To run the tests, execute python -m pytest
in the folder (after following the steps in installing dependencies).
These tests use different code examples (mostly taken from the assignment descriptions) to test the interpreter and check its result against a predefined value.
Test protocol:
# | Test case | Calculated result | Expected result | Test result |
---|---|---|---|---|
1 | add (mult 40 50) 3050 |
5050 | 5050 | OK |
2 | ((x->(y->add(mult x x)y))2)3 |
7 | 7 | OK |
3 | (x->mult x x) 32 |
1024 | 1024 | OK |
4 | (x->y->add(mult x x)y) 2 3 |
7 | 7 | OK |
5 | {a=x->mult x x} a 4 |
16 | 16 | OK |
6 | {x=5} sub x 1 |
4 | 4 | OK |
7 | {a=x->y->add(mult x x)y, b=a 2, c=b 3} sub(b 5)c |
2 | 2 | OK |
8 | { append = x1->y1->cond x1 {head=x1 head, tail=append(x1 tail)y1} y1, gen = x2->cond x2 (append (gen(sub x2 1)) {head=x2, tail={}}) {} } gen 3 |
{head=1, tail={head=2, tail={head=3, tail={}}}} |
{head=1, tail={head=2, tail={head=3, tail={}}}} |
OK |
The application is split in 3 parts.
-
First, we have the lexer. It tokenizes the input string, so the parsing is easier. It assigns each token a type, and stores it together with the substring of the code the token references.
-
Then, we have the parser. The parser parses the tokens, and puts them into a datastructure, which can be evaluated. The datastructure is loosely based on an abstract syntax tree (AST), but also contains the context of the statements and its children.
-
Then, we have the datastructures themselves. When calling eval on them, they resolve its dependencies out of the context they got from the parser (and parent nodes of the tree), and evaluate all children until it can evaluate itself.
The lexer is mostly there to make the parsing easier and split two separate parts. Due to that, the parser only has to differentiate between different token types, and does not have to do string operations.
The reason for the AST with integrated context and evaluation functions was initially to reduce complexity, and being able to reuse parsed elements (by copying them out of the context the parser created). In the end, it became clear that this solution was not the easiest at all, since there were quite some problems with the bounded context of language entities passed as arguments to other functions.
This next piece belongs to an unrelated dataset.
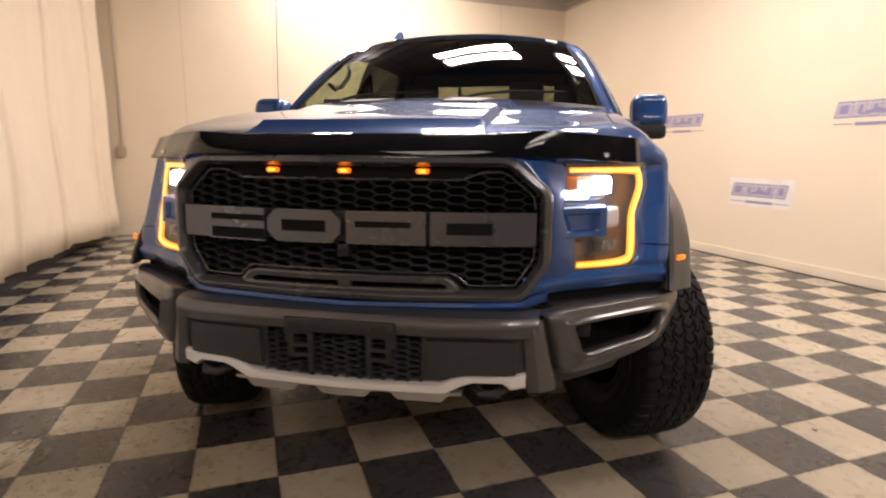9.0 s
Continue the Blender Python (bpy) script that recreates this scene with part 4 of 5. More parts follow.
def eased(loop, r):
    """A closed loop with its corners rounded over about r metres."""
    pts, out = np.array(loop, float), []
    for k in range(len(pts)):
        p, before, after = pts[k], pts[k - 1], pts[(k + 1) % len(pts)]
        da, db = before - p, after - p
        la, lb = np.linalg.norm(da), np.linalg.norm(db)
        if la < 1e-6 or lb < 1e-6:
            continue
        a, b = p + da / la * min(r, 0.4 * la), p + db / lb * min(r, 0.4 * lb)
        out += [tuple((1 - t) ** 2 * a + 2 * t * (1 - t) * p + t * t * b) for t in (0.0, 0.33, 0.67, 1.0)]
    return out


a, b = loop_pts(eased(G_OUT, 0.030), 3), loop_pts(eased(G_IN, 0.013), 3)
bm = bmesh.new()
rows = [[g3(a[k][0] + (b[k][0] - a[k][0]) * q, a[k][1] + (b[k][1] - a[k][1]) * q, o) for k in range(len(a))] for q, o in ((0, -0.03), (0, 0.008), (0.05, 0.015), (0.12, 0.019), (0.50, 0.025), (0.58, 0.0245), (0.95, 0.002), (1.0, -0.003), (1.0, -0.04))]
sheet(bm, rows, closed=True)
grille = part("grille", bm, M_GRILLE, truck, "dark grey grille surround with honeycomb inserts", smooth=0.45)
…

Those issues were resolved but if the program was to be redesigned, another approach would be chosen.
Note that the code uses python the way it should be, as a dynamically typed language. However, type information is hinted at various locations, to support better tooling like static type analysis, tab completion and so on for development of this interpreter. As much as they helped, they often made "type: ignore" hints necessary to supress warnings.
Results of benchmarking different scenarios can be seen in the following table. Note that the time given is always for 100 consecutive runs. All measurements are taken with the zsh time command, and only the userspace durations are recorded.
# | Filename | Total time for 100 runs |
---|---|---|
1 | complex_function.fprog | 2.16s |
2 | complex_function_without_parantheses.fprog | 2.17s |
3 | complex_records.fprog | 2.15s |
4 | complex_records_nested.fprog | 2.41s |
5 | simple_expression.fprog | 2.15s |
6 | simple_expression_cond.fprog | 2.13s |
7 | simple_function.fprog | 2.15s |
8 | simple_records.fprog | 2.18s |
The only signifikant outlier is case #4, which is around 260ms slower than the other cases, due to it being a way more complex case. This leads to the conclusion that the startup of python and initialization of the interpreter takes way longer than the actual evaluation, in our limited test cases.